Both Malcolm Turnbull and Barnaby Joyce have been ‘caught’ accepting $40,000 donations. Both were, of course, embarrassed, but it seems that Barnaby was the only one to hand his back.
Former Deputy Prime Minister, Barnaby Joyce would have been expected to be campaigning in his seat of New England, in the by-election being held because of his ejection from Parliament by the High Court decision that he was indeed entitled to New Zealand citizenship. He probably thinks he is a shoo-in, so doesn’t really need to bother to show up. However, Barnaby was in fact in Canberra, at a ‘National Agriculture Day’ function, which was held at the Australian War Memorial. At this function, Gina Rinehart, under a large Hancock Prospecting Pty Ltd sign, handed Barnaby a novelty-sized cheque for $40,000, which was the inaugural National Agricultural and Related Industries Prize. She called Barnaby a ‘champion of farming’. Barnaby accepted the cheque, indicating that he would spend the money on his property. However, after being criticised by just about everyone including the National Farmers’ Federation, Barnaby declined to accept the cheque. The surprising thing was that Joyce initially thought that accepting the $40,000 cheque was perfectly reasonable. Hancock has been a generous donor to Joyce. She donated $50,000 to Joyce’s 2013 election campaign1. Joyce gives Rinehart a voice in Parliament and even more importantly, in Cabinet
Prime Minister Malcolm Turnbull had dinner with a Chinese businessman, Liu Xiaodong, who is one of three directors of a Gold Coast based company Australian Energy Windfarm (AEW) which describes itself as China’s responsible wind power supplier. This dinner was four days after Mr Liu’s donation of $40,000 was declared. There is no record of AEW having any significant projects in Australia, and the business is registered at a suburban house. AEW is a wholly-owned subsidiary of Heilongjiang Ainaji Dianli Co. Ltd (HAD), of which Mr Liu is the chairman. HAD is said to be pursuing investment opportunities in Queensland. Queensland Liberal National Party state director Michael O’Dwyer said the party accepted donations from all Australian registered companies2. One could be excused for believing that AEW was registered in Australia, precisely for this purpose.
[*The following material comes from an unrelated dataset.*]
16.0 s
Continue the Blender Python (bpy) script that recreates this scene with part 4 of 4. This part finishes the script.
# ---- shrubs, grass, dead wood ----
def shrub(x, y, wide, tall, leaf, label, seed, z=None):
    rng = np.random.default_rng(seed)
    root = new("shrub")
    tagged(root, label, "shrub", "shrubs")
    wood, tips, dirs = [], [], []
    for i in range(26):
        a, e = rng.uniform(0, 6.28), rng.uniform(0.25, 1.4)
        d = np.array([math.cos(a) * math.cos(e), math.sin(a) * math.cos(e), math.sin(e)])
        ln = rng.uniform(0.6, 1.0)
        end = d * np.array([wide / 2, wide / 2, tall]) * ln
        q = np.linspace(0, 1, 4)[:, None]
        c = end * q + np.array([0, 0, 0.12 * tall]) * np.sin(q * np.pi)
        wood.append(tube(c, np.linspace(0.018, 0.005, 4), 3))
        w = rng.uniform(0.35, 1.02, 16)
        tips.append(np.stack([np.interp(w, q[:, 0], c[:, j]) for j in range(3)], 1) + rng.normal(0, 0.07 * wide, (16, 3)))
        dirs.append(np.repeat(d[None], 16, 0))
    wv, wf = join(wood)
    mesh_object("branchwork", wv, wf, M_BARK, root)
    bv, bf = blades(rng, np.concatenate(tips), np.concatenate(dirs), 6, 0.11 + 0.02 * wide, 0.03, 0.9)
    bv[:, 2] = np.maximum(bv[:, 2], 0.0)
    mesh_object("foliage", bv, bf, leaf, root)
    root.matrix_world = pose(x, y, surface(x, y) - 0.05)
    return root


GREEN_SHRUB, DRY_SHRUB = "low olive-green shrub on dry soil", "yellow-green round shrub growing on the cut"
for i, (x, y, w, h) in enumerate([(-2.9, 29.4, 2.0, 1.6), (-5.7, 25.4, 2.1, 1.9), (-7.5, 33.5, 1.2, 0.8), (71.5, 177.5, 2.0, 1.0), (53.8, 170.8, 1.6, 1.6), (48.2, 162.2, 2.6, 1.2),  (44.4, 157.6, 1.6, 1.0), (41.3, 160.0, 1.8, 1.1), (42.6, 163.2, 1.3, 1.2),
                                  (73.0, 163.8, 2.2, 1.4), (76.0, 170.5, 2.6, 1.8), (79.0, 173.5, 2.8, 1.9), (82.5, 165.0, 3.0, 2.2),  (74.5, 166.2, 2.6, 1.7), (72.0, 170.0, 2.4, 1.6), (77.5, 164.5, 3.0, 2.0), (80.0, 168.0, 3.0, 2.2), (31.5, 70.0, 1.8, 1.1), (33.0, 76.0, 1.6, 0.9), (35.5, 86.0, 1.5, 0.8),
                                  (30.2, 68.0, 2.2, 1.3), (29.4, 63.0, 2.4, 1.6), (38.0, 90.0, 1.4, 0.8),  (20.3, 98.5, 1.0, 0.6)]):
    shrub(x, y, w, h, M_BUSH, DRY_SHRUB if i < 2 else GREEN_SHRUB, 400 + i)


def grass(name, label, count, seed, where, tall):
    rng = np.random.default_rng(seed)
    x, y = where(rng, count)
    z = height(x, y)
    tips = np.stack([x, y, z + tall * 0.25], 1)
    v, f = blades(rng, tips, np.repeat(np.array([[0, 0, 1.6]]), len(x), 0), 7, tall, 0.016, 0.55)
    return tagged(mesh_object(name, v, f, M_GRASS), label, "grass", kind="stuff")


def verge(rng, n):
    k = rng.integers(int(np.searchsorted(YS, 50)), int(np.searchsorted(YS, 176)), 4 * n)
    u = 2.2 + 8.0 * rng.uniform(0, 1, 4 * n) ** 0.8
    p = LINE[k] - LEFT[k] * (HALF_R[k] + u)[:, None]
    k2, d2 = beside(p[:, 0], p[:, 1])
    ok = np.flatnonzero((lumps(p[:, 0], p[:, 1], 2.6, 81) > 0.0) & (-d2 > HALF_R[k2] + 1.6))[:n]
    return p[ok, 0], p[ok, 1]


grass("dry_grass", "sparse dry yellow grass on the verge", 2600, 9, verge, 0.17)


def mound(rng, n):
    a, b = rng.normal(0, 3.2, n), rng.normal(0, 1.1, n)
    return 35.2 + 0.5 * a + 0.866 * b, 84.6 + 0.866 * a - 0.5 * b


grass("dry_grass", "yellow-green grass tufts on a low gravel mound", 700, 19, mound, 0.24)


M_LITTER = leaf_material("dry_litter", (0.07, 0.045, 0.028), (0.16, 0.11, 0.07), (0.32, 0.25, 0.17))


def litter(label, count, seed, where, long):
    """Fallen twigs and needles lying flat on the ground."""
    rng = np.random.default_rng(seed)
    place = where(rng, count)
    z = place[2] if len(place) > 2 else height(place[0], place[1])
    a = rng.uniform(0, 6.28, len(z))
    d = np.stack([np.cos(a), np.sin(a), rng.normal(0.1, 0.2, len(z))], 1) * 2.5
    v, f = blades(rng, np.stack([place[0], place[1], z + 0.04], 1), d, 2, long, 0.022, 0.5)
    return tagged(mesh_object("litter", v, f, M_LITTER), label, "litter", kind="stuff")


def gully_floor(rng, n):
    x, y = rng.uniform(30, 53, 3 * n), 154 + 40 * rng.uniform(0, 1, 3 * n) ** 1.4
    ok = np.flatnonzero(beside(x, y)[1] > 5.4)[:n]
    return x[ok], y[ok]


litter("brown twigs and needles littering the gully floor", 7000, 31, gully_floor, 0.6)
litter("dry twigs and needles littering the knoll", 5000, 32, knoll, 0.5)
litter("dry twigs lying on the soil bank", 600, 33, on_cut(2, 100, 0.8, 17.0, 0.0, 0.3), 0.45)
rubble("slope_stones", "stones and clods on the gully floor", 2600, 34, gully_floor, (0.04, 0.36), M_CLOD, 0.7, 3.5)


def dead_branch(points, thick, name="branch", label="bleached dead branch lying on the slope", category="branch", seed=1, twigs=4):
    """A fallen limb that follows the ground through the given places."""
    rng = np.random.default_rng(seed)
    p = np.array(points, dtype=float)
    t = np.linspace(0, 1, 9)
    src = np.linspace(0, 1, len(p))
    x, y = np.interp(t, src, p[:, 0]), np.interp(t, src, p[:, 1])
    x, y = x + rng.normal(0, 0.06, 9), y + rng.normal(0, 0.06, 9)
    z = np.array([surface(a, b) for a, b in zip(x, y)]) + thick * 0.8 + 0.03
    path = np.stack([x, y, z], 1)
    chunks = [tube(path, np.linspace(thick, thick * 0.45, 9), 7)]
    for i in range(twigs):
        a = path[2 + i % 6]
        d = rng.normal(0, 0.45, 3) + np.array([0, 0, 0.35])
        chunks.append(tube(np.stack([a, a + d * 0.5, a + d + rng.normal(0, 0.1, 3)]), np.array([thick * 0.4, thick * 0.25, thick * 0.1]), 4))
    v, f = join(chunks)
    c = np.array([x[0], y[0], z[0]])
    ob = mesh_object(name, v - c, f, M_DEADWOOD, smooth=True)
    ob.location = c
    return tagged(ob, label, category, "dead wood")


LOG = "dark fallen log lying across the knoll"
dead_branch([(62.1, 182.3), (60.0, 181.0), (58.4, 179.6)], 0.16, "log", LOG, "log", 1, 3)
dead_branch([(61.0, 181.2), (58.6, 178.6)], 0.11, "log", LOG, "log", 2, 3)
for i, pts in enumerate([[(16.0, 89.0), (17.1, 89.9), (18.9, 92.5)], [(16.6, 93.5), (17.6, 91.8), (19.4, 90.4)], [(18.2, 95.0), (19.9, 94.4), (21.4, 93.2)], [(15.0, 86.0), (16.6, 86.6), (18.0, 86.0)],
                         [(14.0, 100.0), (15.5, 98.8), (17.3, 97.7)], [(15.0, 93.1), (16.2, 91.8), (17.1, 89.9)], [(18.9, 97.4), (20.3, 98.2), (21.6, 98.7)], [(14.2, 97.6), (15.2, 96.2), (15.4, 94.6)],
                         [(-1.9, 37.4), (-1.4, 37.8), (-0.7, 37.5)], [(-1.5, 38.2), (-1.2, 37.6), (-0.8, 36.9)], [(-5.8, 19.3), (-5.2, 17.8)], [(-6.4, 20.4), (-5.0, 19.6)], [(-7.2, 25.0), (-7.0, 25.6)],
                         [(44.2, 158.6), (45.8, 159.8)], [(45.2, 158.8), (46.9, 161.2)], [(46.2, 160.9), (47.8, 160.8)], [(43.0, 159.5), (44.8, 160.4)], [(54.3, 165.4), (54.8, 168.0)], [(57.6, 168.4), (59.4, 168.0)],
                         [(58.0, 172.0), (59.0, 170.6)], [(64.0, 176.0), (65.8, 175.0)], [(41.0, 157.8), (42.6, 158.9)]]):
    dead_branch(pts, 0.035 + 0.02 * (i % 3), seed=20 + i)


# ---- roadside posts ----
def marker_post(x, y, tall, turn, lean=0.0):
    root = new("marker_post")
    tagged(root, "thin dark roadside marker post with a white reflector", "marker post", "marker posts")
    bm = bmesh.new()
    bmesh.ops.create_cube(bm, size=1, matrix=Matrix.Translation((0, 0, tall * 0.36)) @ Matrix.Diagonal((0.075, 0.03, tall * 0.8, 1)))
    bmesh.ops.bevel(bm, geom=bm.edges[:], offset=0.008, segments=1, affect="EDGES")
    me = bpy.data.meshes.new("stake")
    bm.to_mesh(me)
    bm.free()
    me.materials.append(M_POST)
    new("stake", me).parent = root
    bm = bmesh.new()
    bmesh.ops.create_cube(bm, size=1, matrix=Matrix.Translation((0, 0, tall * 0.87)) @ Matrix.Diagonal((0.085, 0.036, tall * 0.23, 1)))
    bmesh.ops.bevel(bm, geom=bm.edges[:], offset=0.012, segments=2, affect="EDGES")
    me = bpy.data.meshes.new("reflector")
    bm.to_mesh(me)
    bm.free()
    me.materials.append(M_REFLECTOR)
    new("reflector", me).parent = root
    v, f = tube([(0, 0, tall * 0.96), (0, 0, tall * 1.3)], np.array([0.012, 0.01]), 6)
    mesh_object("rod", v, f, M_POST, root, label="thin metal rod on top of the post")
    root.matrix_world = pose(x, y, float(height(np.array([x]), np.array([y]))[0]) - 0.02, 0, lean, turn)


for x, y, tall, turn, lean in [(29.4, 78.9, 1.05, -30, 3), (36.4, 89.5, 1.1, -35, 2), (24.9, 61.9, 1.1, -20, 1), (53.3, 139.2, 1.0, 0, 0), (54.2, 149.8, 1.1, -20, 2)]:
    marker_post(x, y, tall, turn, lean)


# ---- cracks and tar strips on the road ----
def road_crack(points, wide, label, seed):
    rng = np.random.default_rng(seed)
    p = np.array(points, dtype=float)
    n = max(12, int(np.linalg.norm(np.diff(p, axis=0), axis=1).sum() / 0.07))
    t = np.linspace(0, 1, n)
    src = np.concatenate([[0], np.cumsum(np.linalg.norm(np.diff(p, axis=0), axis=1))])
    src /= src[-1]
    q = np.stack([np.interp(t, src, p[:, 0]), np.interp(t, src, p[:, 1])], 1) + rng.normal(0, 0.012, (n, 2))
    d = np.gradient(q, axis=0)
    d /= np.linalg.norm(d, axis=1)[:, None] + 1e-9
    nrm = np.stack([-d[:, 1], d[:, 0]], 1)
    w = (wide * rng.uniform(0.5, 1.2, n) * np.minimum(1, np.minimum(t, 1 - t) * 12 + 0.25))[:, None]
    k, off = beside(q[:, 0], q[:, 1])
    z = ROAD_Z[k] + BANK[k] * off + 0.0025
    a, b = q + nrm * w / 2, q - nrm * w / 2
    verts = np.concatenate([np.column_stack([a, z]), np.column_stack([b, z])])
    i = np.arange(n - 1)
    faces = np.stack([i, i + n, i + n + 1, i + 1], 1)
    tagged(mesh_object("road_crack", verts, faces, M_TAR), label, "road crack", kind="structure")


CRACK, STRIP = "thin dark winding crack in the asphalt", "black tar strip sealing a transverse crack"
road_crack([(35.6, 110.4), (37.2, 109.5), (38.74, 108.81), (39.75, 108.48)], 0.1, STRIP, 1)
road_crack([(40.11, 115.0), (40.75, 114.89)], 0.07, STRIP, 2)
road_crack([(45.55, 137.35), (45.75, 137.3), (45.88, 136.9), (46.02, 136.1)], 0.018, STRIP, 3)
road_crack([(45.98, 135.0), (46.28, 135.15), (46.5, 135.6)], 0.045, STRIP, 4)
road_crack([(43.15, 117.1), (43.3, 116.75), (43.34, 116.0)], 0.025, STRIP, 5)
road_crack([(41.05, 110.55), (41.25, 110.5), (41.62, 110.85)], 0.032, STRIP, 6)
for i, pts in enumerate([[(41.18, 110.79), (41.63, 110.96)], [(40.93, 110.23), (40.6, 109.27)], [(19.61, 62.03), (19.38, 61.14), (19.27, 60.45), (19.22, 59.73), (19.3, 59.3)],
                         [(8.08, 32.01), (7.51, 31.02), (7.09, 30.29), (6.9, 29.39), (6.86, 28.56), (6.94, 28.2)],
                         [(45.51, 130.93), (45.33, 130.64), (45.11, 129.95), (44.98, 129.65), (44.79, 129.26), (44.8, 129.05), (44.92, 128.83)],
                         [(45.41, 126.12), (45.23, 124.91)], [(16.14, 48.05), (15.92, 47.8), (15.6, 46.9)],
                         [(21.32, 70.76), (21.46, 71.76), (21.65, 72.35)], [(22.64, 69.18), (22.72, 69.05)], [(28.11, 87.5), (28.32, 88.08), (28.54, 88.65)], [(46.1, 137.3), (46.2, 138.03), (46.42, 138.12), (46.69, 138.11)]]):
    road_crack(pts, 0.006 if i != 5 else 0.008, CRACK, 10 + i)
The National Integrity Committee is a body established by former NSW Independent Commission Against Corruption (ICAC) Commissioner David Ipp, former President of the Queensland Court of Appeal Margaret McMurdo and former Supreme Court judge turned chairman of Transparency International, Anthony Whealy. The committee operates within the Australia Institute and also includes former NSW Court of Appeal judge Paul Stein and former Victorian Court of Appeal judges Stephen Charles and David Harper and is supported by numerous corruption fighters. They all are agitating for a federal ICAC to be set up as a statutory authority, so that it would be independent of political interference, unlike that in New South Wales which had its budget cut in an effort to blunt its impact. The proposed statutory authority would have the powers of a Royal Commission to compel evidence, and witnesses, and could order searches and the use of surveillance devices3.
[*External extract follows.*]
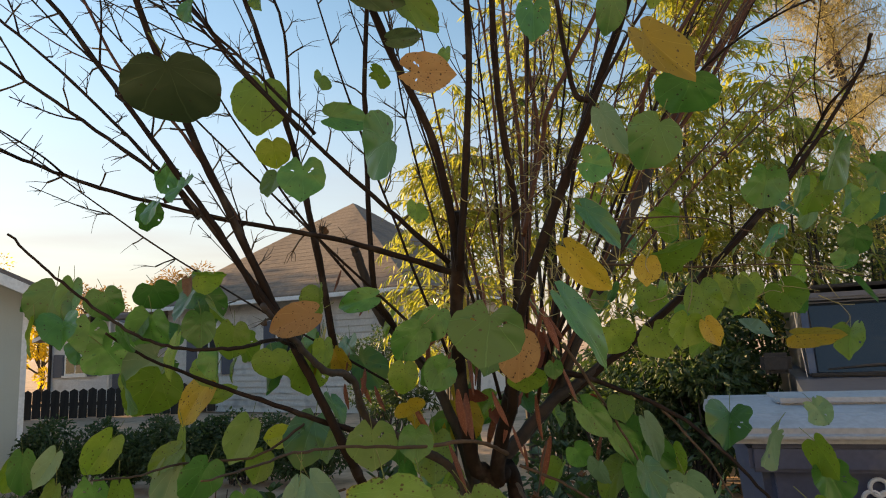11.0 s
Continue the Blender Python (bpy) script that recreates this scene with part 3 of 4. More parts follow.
pos = cen[pick] + g.normal(0, 0.22, (26000, 3))
part("crown", blades(pos, g.normal(0, 0.55, (26000, 3)) + (0, 0, -0.6), g.normal(0, 1, (26000, 3)), g.uniform(0.15, 0.4, 26000), 0.022), M_GOLD, gt)["kind"] = "stuff"

# ---- tall trees with long drooping leaflets ----


def frond_tree(name, x, y, h, w_low, w_top, low, fronds, material, label, seed, lean=0.0, culms=7, span=0.66, leaf=0.2):
    """Slender stems that carry pinnate fronds inside a narrow crown."""
    g = np.random.default_rng(seed)
    top = thing(name, x, y, 0, label, "tree", "tall leafy trees")
    stems = []
    for k in range(culms):
        a, r = g.uniform(0, 6.28), g.uniform(0.1, 1.0)
        hk = h * (1.0 if k == 0 else g.uniform(0.62, 0.97))
        end = np.array((lean + math.cos(a) * r * w_top * 0.8, math.sin(a) * r * w_top * 0.8, hk))
        pts = [np.array((math.cos(a) * r * w_low * 0.35, math.sin(a) * r * w_low * 0.35, 0)), np.array((math.cos(a) * r * w_low * 0.5, math.sin(a) * r * w_low * 0.5, hk * 0.5)), end]
        line = smooth_line(pts, 6)
        stems.append(line)
        verts, faces = [], []
        tube_into(verts, faces, line, np.linspace(0.035, 0.006, len(line)), 5)
        part("stem", (verts, faces), M_BARK_GREY, top)
    c, d, nn, ln = [], [], [], []
    rv, rf = [], []
    for k in range(fronds):
        line = stems[g.integers(0, culms)]
        z = low + (h - low) * (1 - g.uniform(0, 1) ** 1.0)
        i = int(np.argmin(abs(line[:, 2] - z)))
        base = line[i] + (0, 0, g.uniform(-0.1, 0.1))
        a = g.uniform(0, 6.28)
        u = np.clip((base[2] - low) / max(h - low, 0.1), 0, 1)
        reach = (w_low * (1 - u) ** 0.75 + w_top * 0.5) * g.uniform(0.15, 1.0)
        start = base + (math.cos(a) * reach * 0.6, math.sin(a) * reach * 0.6, g.uniform(0.0, 0.25))
        fl = span * g.uniform(0.6, 1.2) * (0.38 + 0.62 * (1 - u))
        out = np.array((math.cos(a), math.sin(a), g.uniform(-0.1, 0.5)))
        out /= np.linalg.norm(out)
        ss = np.linspace(0, 1, 12)
        rach = start + out * fl * ss[:, None] + np.array((0, 0, -1)) * (fl * 0.45 * ss ** 2)[:, None]
        tube_into(rv, rf, np.vstack([base, rach[::3]]), np.linspace(0.006, 0.002, 5), 3)
        side = np.cross(out, (0, 0, 1))
        side /= np.linalg.norm(side) + 1e-9
        tan = np.gradient(rach, axis=0)
        for j in range(1, 12):
            for sgn in (1, -1):
                if g.random() < 0.3:
                    continue
                dirn = side * sgn * 0.7 + tan[j] / np.linalg.norm(tan[j]) * 0.8 + (0, 0, -0.6)
                c.append(rach[j])
                d.append(dirn + g.normal(0, 0.34, 3))
                nn.append(np.array((0, 0, 1)) + g.normal(0, 0.6, 3))
                ln.append(leaf * g.uniform(0.75, 1.15) * (1.1 - 0.4 * j / 12))
    part("twig_mass", (rv, rf), M_PETIOLE, top)["kind"] = "stuff"
    part("leaf_mass", blades(c, d, nn, np.array(ln), np.array(ln) * 0.17, 0.25), material, top)["kind"] = "stuff"
    return top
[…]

Given the inability of Joyce and Michael O’Dwyer to consider the rancid nature of their acceptance of money from companies, the laundering through the federal branch of the Liberal Party of property developer donations to the NSW branch of the Liberal Party (they are illegal in NSW), and the bizarre donations to the ACT branch of the Liberal Party from Sydney property developers4, a federal ICAC is long overdue. There is something very rotten at the heart of our democracy and it needs to be fixed.